# Start of COLLECTED MATERIAL

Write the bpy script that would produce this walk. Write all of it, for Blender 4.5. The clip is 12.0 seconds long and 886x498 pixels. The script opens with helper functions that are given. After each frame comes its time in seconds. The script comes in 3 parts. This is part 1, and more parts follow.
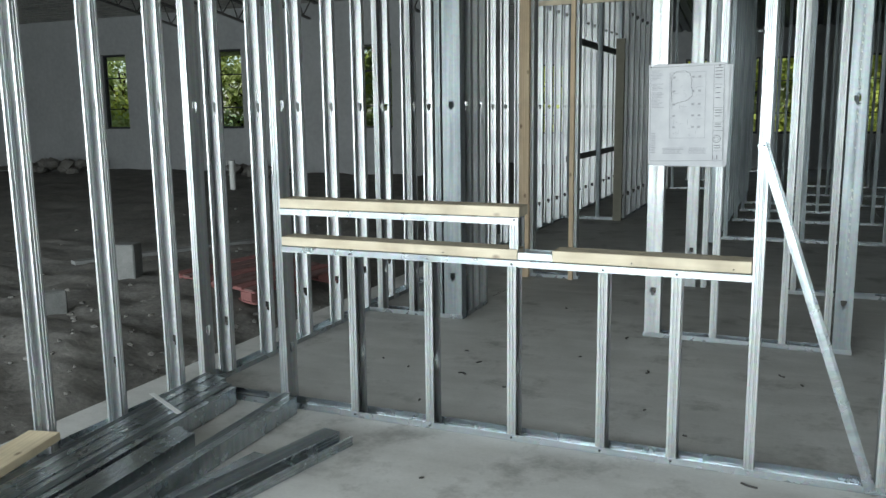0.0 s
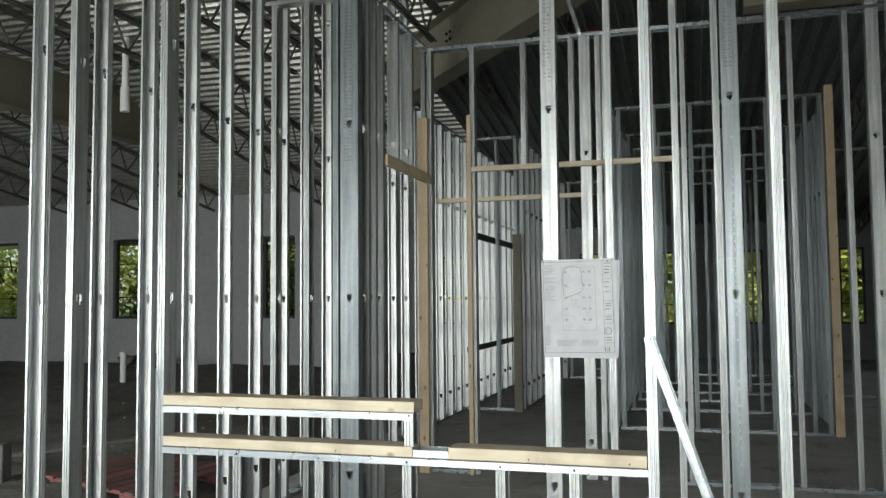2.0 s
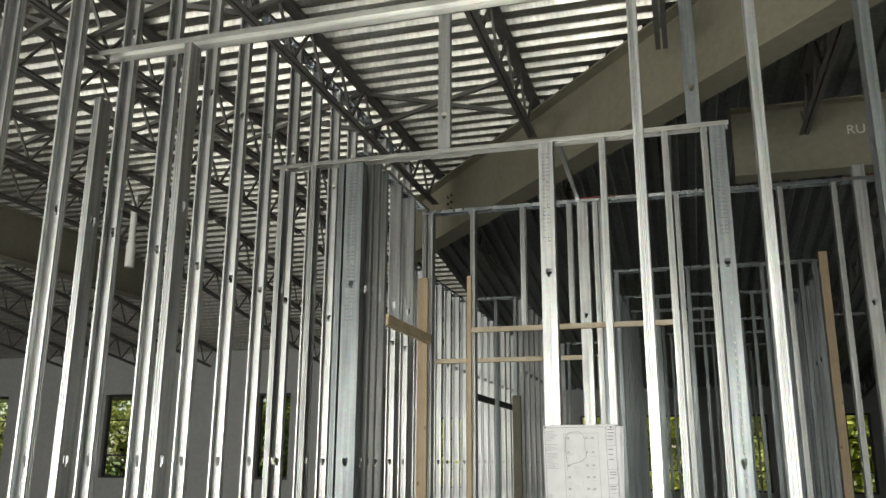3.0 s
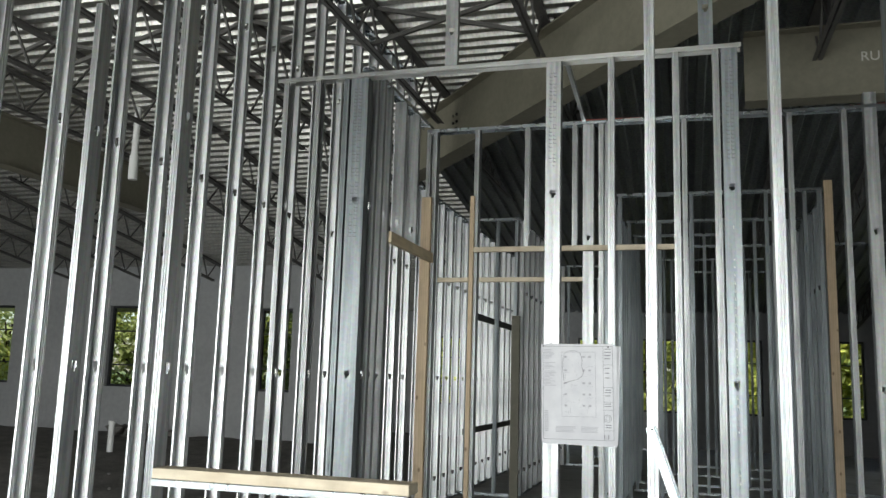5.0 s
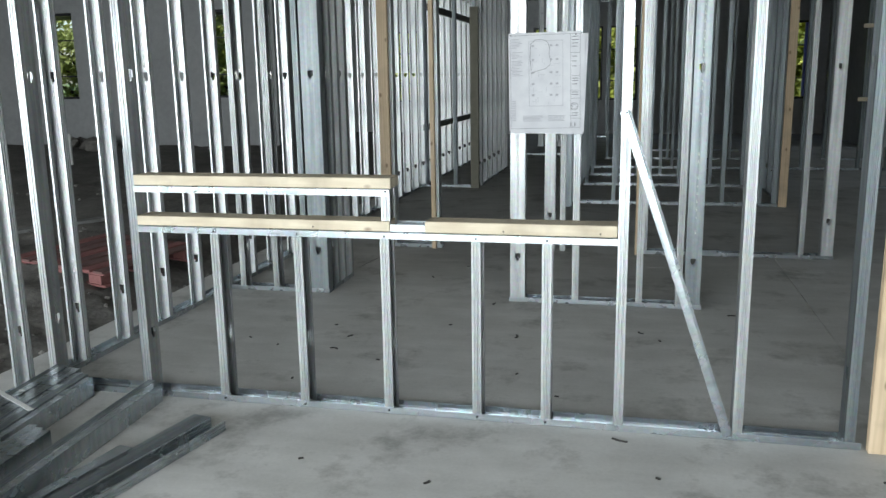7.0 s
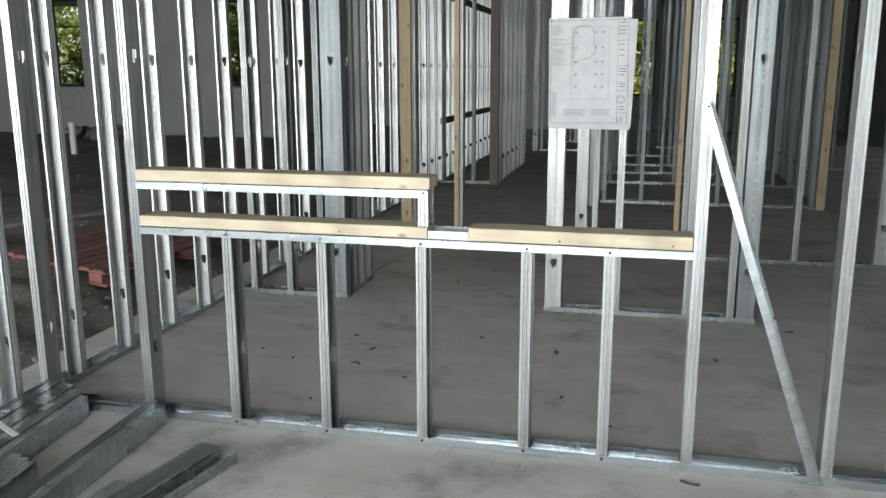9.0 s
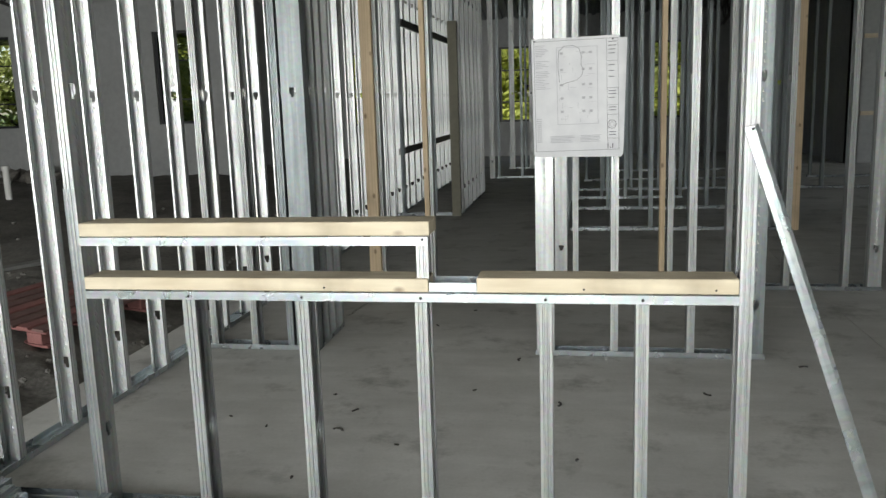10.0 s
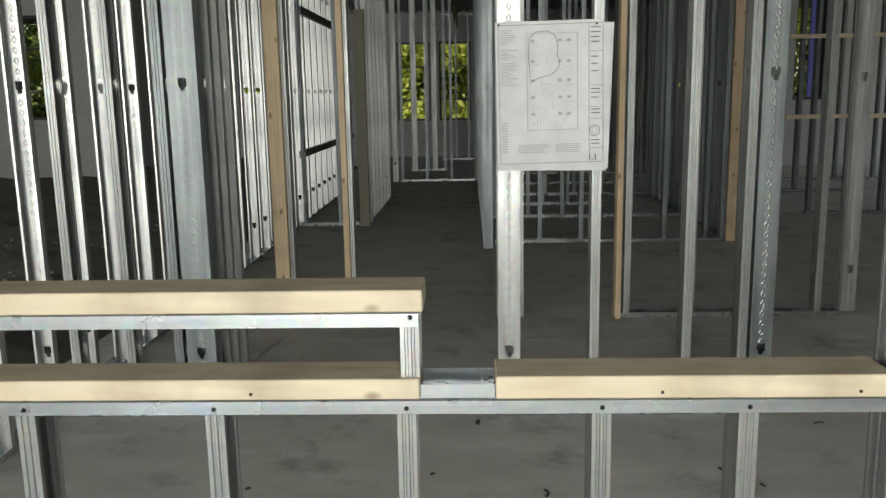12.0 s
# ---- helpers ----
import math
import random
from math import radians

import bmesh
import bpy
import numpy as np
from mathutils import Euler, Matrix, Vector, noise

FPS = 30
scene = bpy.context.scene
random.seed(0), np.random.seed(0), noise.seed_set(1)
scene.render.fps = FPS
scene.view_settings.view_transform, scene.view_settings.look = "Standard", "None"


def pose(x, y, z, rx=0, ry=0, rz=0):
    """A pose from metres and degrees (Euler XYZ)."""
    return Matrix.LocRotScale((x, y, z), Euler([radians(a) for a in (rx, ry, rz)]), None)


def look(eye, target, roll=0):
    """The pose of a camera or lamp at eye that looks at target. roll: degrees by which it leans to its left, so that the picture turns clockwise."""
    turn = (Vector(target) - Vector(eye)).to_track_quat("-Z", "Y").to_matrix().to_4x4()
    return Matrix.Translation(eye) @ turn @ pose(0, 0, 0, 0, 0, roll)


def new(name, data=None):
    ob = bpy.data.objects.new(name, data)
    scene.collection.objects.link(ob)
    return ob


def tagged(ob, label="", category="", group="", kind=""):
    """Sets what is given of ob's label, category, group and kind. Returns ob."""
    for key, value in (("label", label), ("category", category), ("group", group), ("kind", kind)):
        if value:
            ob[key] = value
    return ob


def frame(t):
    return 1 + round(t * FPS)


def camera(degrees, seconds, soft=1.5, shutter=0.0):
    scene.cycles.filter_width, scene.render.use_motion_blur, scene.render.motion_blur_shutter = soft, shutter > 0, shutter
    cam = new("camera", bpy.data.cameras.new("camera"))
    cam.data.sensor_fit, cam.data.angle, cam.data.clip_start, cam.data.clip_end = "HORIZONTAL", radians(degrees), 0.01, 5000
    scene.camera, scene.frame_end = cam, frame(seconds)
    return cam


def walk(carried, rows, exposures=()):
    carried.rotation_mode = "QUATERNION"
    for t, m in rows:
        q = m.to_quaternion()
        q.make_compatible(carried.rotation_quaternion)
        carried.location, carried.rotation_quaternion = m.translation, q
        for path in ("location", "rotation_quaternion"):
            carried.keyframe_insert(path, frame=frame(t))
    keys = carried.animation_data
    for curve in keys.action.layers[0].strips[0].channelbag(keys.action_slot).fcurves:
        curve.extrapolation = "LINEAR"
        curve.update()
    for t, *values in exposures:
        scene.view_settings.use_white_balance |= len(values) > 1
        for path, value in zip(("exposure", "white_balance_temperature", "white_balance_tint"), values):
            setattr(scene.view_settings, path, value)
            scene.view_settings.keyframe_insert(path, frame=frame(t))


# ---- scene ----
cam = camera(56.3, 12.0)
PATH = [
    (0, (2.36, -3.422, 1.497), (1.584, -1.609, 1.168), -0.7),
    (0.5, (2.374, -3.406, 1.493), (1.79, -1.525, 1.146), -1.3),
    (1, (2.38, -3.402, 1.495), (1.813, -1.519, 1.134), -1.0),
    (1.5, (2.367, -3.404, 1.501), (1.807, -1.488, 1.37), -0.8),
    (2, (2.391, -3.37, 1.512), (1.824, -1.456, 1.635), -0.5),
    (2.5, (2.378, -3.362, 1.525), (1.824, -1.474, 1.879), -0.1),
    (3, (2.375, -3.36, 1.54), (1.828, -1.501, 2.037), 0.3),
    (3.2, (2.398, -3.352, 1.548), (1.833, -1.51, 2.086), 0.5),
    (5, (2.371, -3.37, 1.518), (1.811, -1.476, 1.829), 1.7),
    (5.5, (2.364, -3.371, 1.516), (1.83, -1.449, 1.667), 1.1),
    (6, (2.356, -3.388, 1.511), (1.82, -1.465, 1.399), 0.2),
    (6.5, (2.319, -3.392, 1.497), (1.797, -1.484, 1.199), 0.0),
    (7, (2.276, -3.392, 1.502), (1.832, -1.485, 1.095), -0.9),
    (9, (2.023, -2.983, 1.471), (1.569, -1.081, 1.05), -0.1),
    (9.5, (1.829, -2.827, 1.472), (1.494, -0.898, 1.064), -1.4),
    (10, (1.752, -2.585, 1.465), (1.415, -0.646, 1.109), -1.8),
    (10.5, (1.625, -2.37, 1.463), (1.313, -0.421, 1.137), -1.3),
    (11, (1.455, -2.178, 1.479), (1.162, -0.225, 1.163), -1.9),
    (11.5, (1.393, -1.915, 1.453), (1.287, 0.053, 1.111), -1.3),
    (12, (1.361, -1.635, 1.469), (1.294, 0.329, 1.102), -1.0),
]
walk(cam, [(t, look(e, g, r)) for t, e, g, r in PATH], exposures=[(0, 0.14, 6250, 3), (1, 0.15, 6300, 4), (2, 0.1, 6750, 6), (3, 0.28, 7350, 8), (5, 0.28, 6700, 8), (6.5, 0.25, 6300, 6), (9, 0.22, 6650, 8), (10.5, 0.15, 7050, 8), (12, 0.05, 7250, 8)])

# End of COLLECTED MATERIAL

SHORT TASK ▸
State the count of lines above containing the string "random", and add nothing to it.

TASK SOLUTION ▸
2